Club Derriere – in front
Rising the Roman ranks – nowhere near the bottom – lies Club Derriere. A dimly-lit Jazz bar at the back of the traditional Osteria delle Coppelle trattoria, it’s a vintage-inspired den of delights. Details include some knights armour, toilets hidden behind a bookcase, and a beautiful golden-lit bar.
Again in the Speakeasy vibe, Matteo Zed praises its classy and well-adorned team and its young brilliant Head Bartender Gian Paolo Di Pierro for their “beautiful vibes”. Jan Warren too loves the “saturday night madness” on display, which dovetails nicely with its excellent drinks program.
Freni e Frizione – casual and cool
A more casual, yet much-loved entry, is the fantastic Freni e Frizione, translated as the “brakes and clutches” and recommended by Mauro Mahjoub – the “King of Negroni” and Brand Ambassador at Campari Deutschland. He describes it as a “modern, lively and absolutely welcoming bar”. Located in the ever-hip neighbourhood of Trastevere, expect craft beers and wines to go alongside its craft cocktail program.
The old garage is also famous for its aperitivo buffet every day from 19.00 to 22.00, although things go on later until typical closing time around 2am. A large terrace makes this also a spot for hot summer nights.
Stravinskij Bar – permanent quality
The Hotel de Russie is a well-heeled hotspot for the jetset, but the Stravinskij Bar extends far past the “see and be seen” factor. Most specifically, a carefree aperitif on their outside piazza is a joy to behold, adorned with iron chairs and a lush private garden.
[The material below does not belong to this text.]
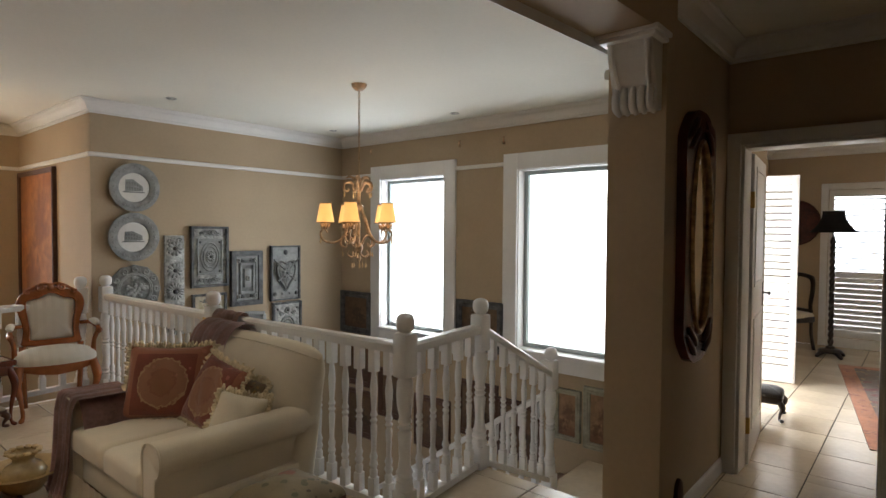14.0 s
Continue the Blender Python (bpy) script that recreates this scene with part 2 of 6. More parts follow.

“It’s one of the few bars in Rome that instead of losing stimulation and basking in its successes has continued to improve, offering their customers a fantastic service and wonderful drinks,” says Matteo Zed.
Caffè Propaganda – the zinc bar
Caffè Propaganda proves one thing: being in the shadow of a prime tourist attraction doesn’t necessarily equal a dismal dining and drinking experience.
Located in the shadows of the Colosseum, Propaganda appears to be a traditional place, but cranked up to modern standards. Until recently it had one of Rome’s prime bartending sons, Patrick Pistolesi – previously of (the also excellent) Barnum – working behind the classic zinc bar. Hype since then has grown massively.
That’s not all. Light lunch meals, praised by Mauro Mahjoub, make this the perfect midday pitstop, whilst there’s a winery curated by sommeliers Valerio Capriotti and Maurizio Bistocchi for those more vino partial. Ignore the name, Caffe Propaganda ain’t spinning no untruths.